Copy out the listing that follows, exactly, without its pictures.

--- --- ---

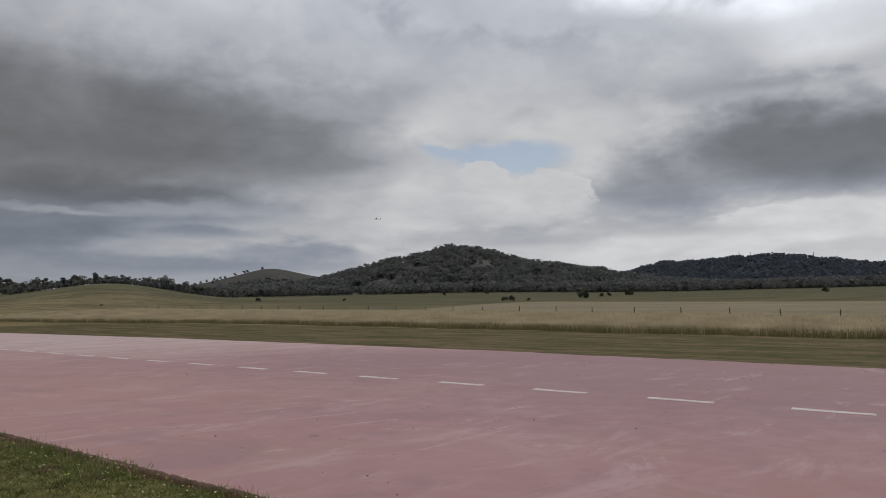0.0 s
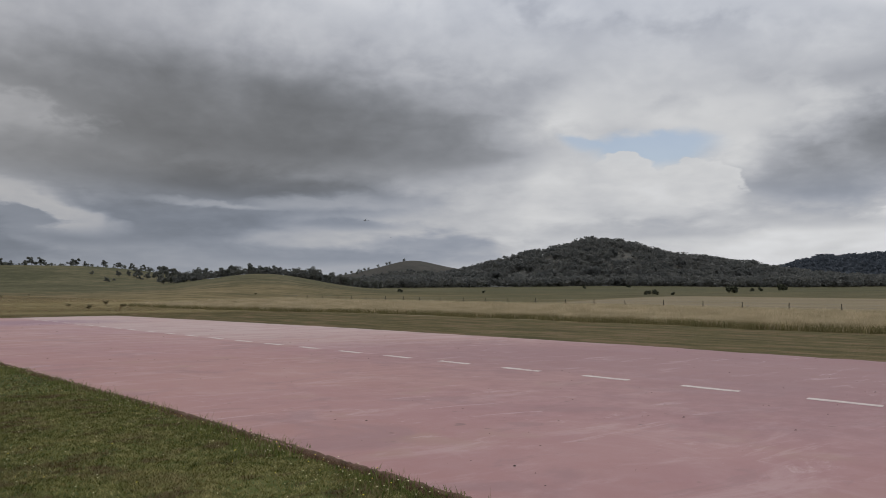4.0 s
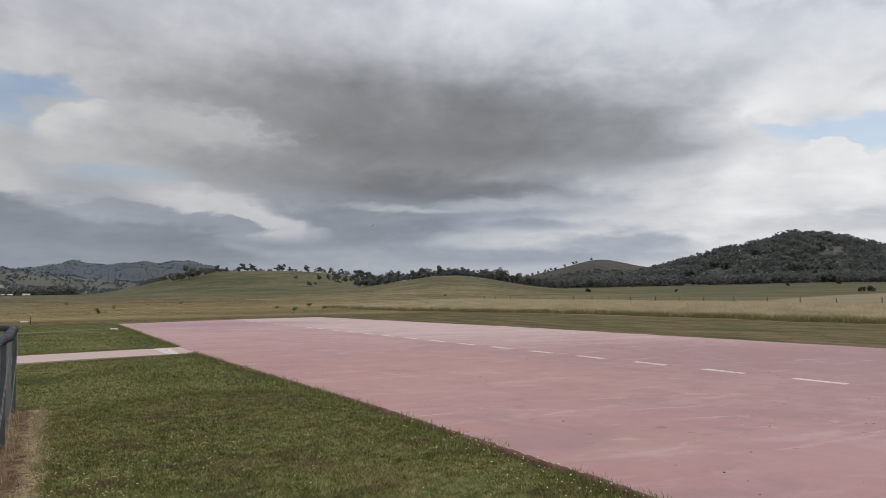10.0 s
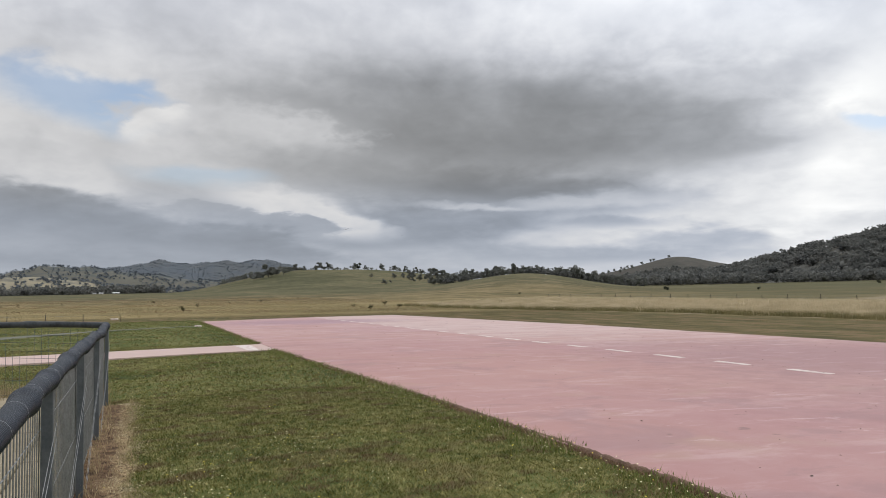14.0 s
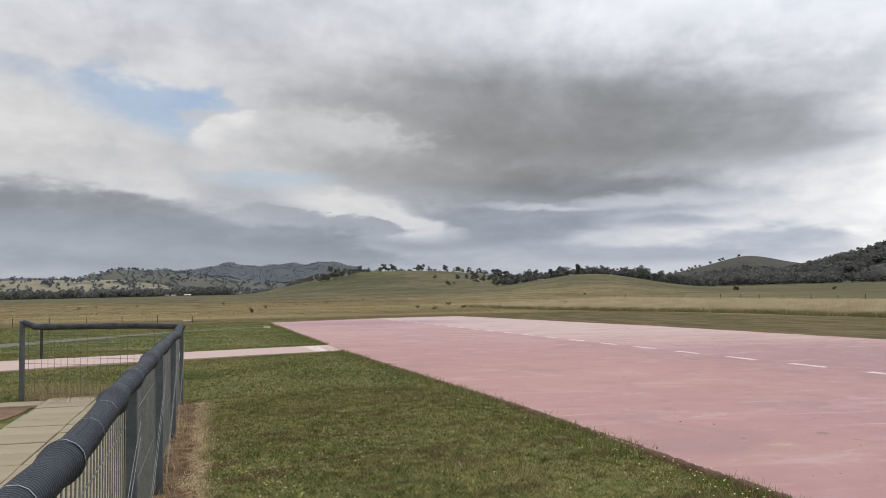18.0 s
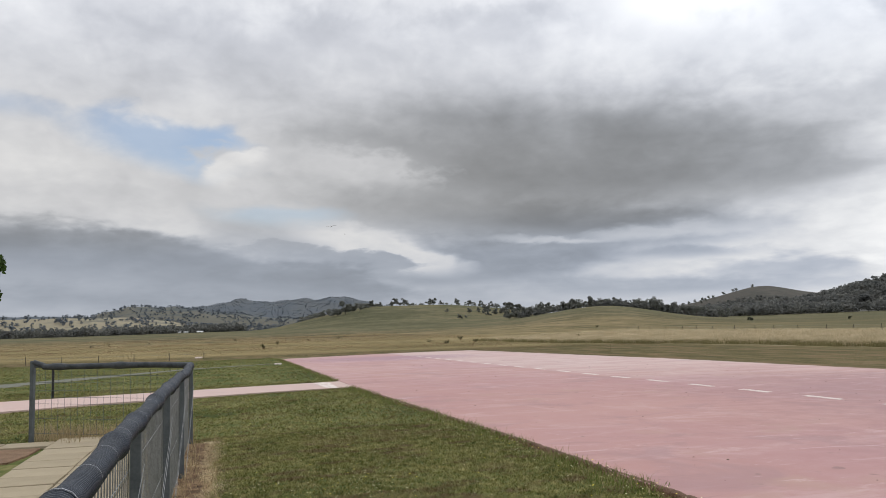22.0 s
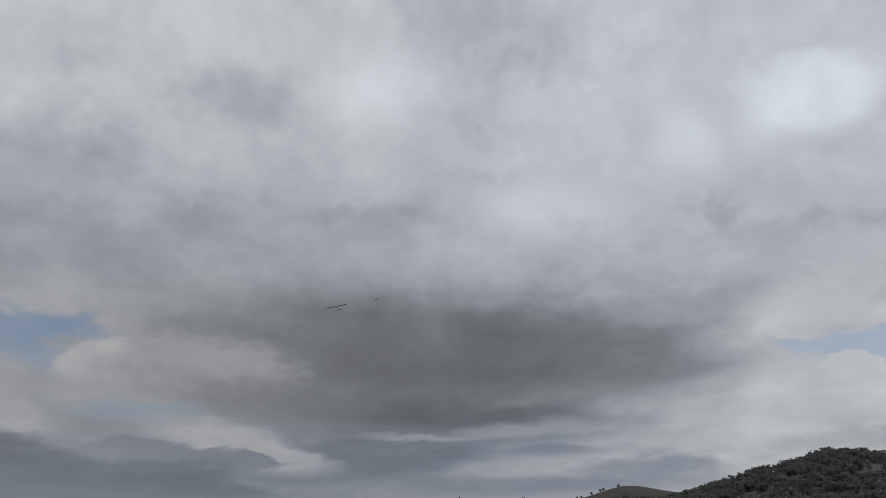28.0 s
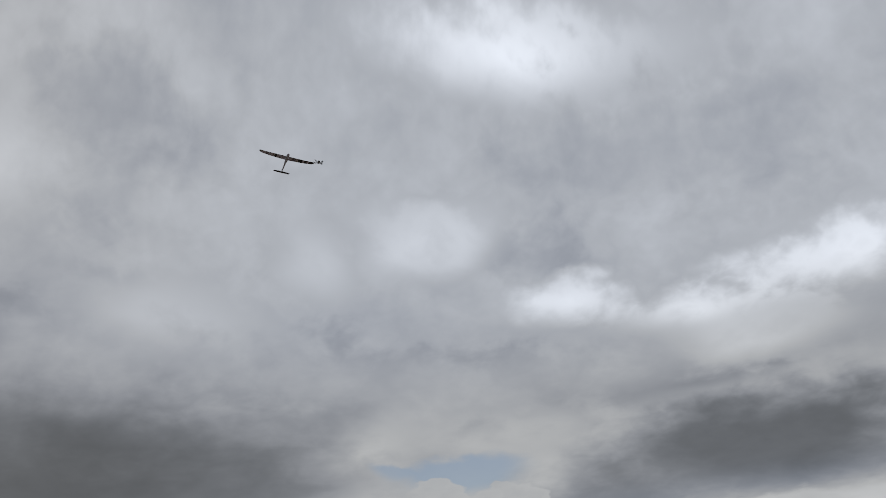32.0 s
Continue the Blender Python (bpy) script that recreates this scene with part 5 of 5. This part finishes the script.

--- --- ---

→ Correct output
0.0 s
4.0 s
10.0 s
14.0 s
18.0 s
22.0 s
28.0 s
32.0 s
Continue the Blender Python (bpy) script that recreates this scene with part 5 of 5. This part finishes the script.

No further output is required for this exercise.